=== YOUR TASK ===
Look through the listing and locate every line containing the word "rows"; copy those lines.

=== GIVEN INFORMATION ===
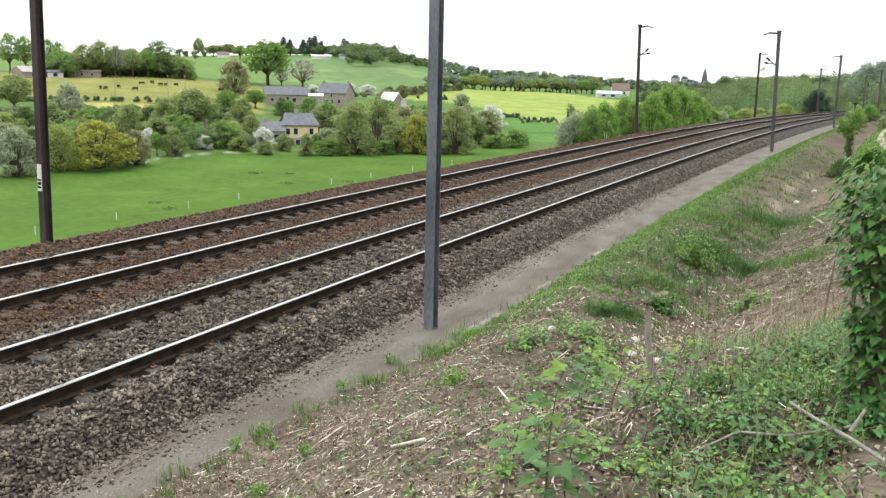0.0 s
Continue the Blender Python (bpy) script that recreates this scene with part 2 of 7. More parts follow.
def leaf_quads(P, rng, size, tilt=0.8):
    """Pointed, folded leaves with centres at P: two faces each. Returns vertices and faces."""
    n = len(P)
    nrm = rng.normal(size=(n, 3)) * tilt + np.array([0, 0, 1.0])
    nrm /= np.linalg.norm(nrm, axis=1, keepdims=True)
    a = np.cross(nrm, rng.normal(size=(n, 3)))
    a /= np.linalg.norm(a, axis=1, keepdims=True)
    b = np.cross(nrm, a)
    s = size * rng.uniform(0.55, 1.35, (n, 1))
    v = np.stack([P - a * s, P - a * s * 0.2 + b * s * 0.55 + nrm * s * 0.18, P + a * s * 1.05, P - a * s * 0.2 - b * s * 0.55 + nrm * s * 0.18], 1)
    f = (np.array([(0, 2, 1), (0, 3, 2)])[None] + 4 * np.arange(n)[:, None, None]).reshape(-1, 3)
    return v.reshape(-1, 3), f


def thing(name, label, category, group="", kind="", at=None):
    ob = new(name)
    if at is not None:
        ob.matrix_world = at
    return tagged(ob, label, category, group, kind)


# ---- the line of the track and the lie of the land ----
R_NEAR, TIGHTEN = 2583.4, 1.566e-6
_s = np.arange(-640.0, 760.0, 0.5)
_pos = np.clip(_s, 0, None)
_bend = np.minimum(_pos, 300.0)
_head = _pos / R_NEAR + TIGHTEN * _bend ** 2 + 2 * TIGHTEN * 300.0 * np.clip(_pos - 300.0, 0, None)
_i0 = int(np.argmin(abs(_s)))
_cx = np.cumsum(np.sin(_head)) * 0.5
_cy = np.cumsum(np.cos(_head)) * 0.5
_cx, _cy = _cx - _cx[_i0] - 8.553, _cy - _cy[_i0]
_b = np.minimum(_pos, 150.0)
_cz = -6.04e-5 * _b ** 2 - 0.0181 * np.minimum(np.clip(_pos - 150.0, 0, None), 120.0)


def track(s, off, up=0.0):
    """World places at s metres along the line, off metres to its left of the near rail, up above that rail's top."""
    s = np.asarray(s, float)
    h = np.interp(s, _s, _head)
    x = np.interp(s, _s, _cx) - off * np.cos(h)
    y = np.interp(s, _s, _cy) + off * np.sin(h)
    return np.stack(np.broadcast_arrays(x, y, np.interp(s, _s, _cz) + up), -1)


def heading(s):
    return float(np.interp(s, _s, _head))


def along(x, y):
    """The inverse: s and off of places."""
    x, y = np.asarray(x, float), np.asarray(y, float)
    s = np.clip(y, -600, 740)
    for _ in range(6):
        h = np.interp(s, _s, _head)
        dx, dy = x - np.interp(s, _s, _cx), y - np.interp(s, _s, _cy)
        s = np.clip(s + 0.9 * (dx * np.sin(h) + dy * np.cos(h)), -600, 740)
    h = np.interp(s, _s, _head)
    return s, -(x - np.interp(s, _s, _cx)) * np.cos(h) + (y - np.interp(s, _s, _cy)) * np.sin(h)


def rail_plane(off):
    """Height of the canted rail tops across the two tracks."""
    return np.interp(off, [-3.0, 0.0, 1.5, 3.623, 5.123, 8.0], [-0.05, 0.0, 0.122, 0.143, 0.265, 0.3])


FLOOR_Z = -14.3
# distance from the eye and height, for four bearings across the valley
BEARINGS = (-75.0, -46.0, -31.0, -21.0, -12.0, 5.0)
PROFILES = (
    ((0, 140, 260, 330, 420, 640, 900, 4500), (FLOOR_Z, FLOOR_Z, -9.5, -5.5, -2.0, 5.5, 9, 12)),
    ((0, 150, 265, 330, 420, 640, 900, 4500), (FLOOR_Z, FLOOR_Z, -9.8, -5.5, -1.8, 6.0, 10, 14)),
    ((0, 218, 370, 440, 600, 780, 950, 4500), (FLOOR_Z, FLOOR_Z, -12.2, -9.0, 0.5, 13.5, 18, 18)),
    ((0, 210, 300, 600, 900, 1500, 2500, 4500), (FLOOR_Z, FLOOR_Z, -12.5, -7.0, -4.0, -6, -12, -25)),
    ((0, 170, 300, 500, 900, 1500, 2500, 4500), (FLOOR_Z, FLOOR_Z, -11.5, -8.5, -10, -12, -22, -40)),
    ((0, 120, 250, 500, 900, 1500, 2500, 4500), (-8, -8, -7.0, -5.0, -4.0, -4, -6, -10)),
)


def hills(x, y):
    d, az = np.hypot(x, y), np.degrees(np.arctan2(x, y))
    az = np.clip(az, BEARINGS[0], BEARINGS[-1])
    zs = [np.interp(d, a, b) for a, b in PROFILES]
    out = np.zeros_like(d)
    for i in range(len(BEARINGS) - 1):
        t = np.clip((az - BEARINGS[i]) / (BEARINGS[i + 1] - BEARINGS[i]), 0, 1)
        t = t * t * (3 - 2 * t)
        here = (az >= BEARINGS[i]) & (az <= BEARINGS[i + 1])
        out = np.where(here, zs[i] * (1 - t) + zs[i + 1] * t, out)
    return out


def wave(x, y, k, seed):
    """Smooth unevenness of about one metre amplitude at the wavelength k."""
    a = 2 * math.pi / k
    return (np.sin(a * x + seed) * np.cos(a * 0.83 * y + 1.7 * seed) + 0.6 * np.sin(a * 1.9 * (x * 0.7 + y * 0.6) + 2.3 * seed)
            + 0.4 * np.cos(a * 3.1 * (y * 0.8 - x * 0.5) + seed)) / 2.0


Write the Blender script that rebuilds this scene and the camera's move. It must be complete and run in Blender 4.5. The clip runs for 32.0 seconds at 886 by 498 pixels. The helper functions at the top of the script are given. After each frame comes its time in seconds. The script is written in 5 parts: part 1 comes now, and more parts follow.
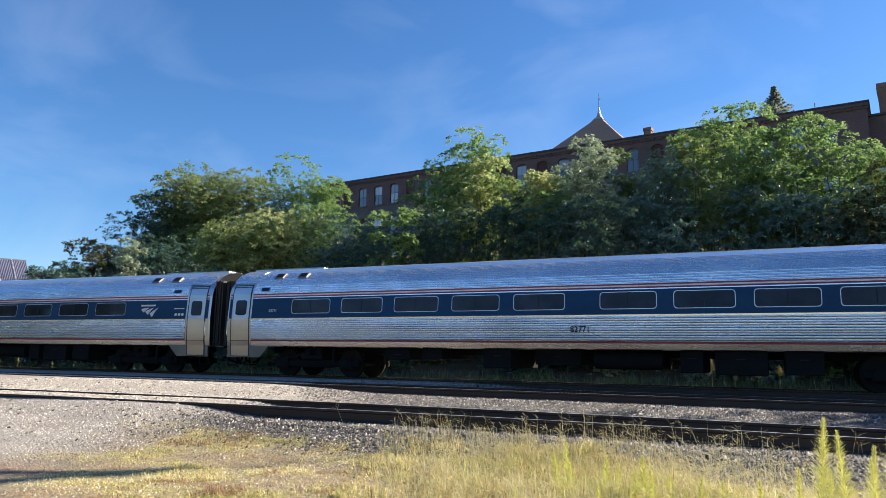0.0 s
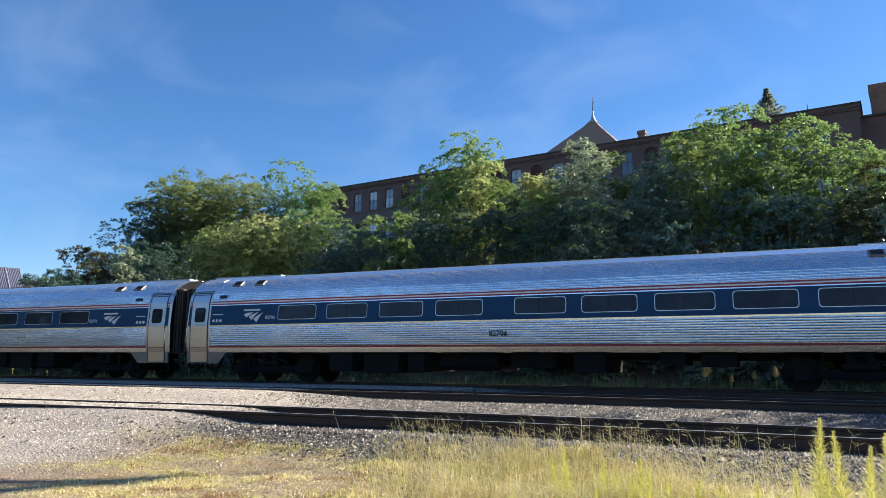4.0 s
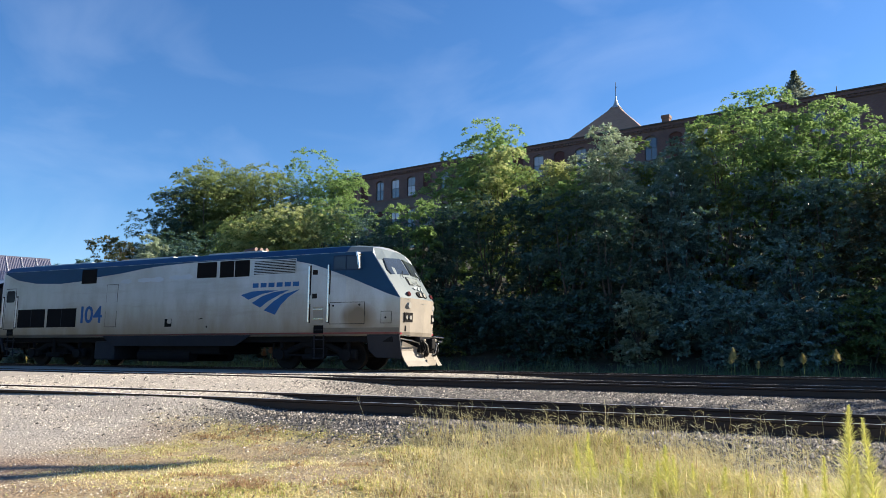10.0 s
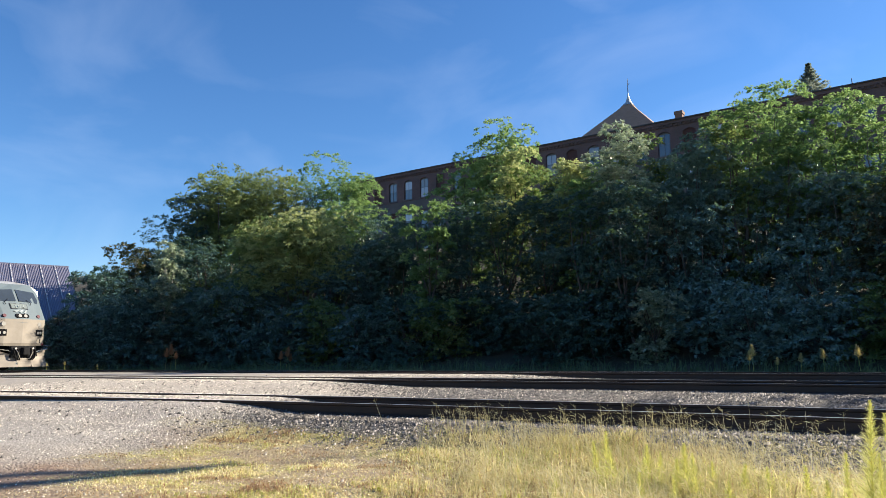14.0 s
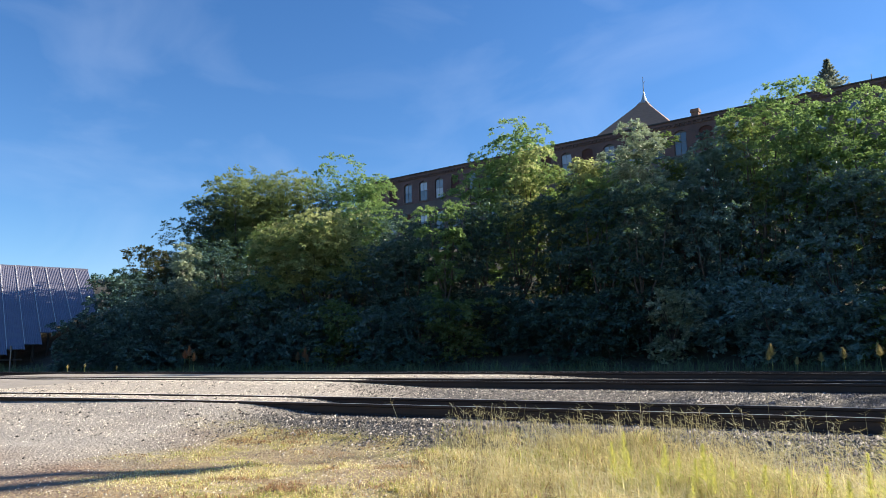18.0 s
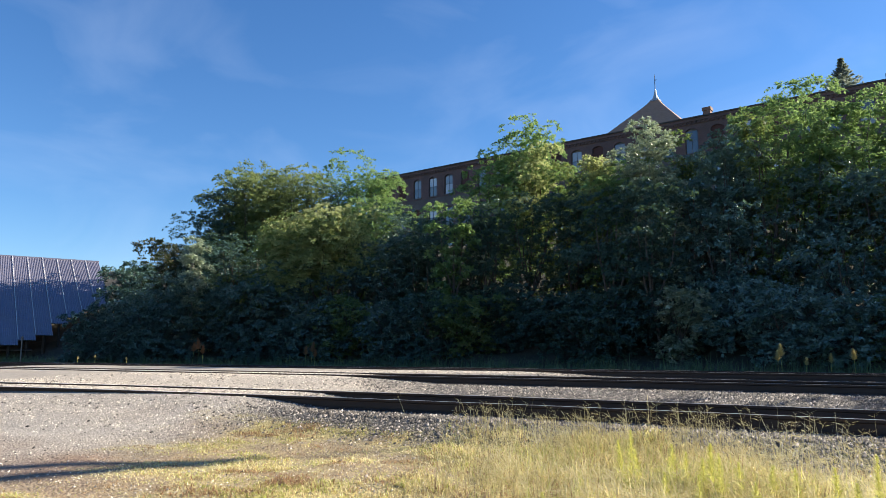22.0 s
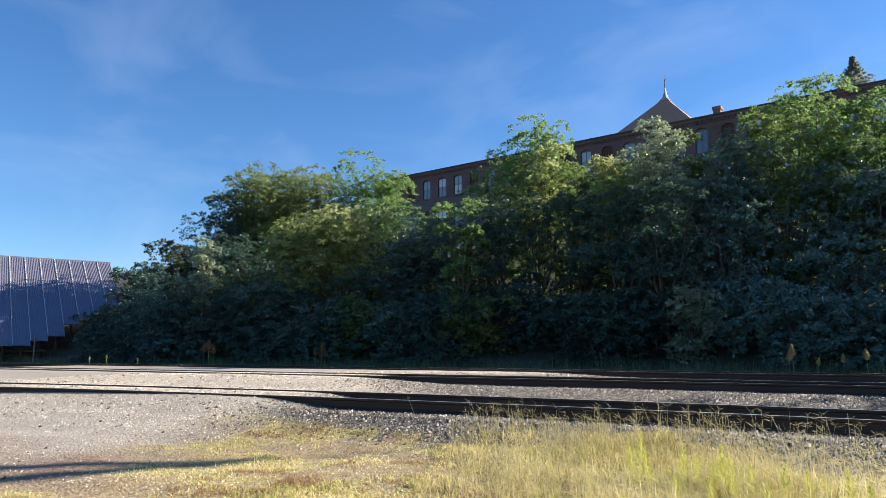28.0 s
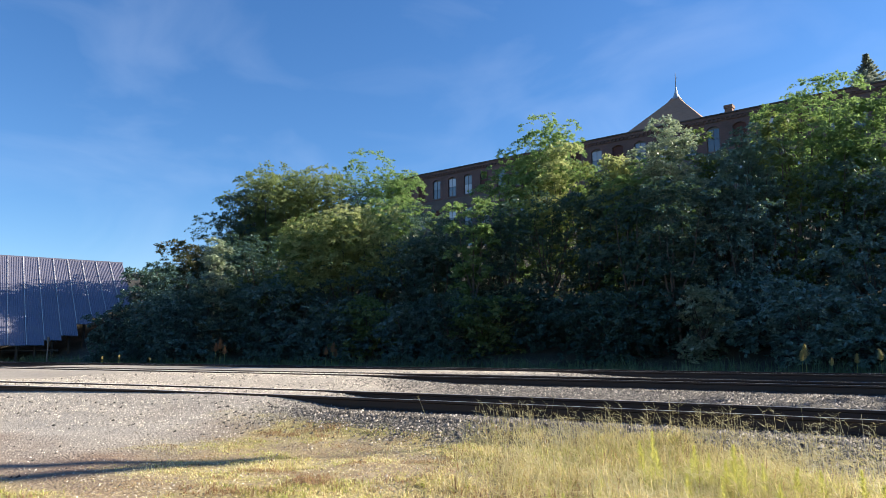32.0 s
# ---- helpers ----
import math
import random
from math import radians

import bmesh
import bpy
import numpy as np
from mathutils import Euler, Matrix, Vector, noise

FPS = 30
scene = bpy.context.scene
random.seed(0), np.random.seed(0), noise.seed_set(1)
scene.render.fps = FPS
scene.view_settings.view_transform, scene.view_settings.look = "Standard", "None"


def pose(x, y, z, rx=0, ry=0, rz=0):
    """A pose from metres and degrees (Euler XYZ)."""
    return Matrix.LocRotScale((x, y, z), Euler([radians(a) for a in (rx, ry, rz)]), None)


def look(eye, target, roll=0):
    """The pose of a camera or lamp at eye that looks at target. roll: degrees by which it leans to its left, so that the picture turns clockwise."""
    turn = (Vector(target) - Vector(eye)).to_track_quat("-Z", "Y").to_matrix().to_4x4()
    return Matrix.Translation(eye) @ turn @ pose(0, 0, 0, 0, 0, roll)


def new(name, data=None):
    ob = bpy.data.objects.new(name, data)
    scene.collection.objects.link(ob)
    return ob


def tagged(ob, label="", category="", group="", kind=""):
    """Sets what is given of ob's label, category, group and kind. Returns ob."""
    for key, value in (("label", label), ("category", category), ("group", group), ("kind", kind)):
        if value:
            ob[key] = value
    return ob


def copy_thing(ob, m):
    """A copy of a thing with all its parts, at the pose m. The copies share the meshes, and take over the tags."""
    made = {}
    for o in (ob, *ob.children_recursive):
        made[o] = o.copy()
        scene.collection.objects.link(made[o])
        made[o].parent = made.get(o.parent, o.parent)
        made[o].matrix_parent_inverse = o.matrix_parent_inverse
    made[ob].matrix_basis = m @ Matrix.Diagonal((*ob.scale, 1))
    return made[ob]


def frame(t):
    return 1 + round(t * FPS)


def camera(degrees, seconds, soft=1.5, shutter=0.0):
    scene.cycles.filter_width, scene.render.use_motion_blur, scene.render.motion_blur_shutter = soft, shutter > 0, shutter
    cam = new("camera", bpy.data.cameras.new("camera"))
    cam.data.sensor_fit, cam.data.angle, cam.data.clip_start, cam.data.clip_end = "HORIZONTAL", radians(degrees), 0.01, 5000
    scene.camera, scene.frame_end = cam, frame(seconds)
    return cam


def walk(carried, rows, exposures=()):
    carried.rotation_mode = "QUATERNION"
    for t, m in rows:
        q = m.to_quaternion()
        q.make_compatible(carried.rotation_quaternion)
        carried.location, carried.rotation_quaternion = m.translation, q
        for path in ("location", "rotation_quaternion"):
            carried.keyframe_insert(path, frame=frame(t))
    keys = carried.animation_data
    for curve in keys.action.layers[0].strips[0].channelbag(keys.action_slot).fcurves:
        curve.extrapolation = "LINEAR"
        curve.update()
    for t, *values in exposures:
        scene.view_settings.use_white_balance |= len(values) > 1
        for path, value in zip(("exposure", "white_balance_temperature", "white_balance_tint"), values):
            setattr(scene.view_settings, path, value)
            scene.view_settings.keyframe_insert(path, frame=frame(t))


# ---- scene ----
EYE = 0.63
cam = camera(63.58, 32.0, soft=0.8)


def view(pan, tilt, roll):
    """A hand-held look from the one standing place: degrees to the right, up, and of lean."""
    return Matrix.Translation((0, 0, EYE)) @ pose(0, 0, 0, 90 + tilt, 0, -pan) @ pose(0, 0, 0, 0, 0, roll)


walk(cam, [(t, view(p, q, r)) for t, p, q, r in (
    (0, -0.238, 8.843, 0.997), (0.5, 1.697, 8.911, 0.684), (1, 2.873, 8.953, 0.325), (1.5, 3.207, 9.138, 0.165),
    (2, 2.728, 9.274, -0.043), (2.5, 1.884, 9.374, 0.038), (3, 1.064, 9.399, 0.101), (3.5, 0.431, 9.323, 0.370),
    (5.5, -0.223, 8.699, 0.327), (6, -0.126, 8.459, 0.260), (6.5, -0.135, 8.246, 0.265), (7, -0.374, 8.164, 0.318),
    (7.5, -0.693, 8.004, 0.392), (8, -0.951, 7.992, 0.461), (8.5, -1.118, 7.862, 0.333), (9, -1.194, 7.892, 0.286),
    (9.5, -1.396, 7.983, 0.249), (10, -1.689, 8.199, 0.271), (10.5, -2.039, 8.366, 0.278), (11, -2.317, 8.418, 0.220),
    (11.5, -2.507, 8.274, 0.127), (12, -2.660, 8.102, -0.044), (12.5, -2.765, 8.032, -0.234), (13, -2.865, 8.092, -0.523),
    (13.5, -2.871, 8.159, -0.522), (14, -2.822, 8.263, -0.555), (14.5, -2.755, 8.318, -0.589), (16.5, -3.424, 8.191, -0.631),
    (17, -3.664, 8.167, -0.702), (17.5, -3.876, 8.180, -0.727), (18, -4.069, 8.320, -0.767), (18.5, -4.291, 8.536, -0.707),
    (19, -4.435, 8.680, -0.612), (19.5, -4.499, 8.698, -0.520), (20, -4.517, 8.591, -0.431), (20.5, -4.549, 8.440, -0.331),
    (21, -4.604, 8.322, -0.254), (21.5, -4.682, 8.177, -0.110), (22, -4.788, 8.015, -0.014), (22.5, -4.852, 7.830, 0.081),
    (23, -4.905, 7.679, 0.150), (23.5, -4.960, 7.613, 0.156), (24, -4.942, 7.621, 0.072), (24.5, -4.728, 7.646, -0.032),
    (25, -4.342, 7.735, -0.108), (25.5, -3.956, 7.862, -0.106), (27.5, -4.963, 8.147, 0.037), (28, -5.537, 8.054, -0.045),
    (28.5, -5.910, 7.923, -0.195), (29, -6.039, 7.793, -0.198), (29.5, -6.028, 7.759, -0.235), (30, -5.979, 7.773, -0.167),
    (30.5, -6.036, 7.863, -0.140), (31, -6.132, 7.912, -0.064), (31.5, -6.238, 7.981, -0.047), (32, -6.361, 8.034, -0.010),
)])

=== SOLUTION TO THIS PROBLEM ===
def walk(carried, rows, exposures=()):
    for t, m in rows:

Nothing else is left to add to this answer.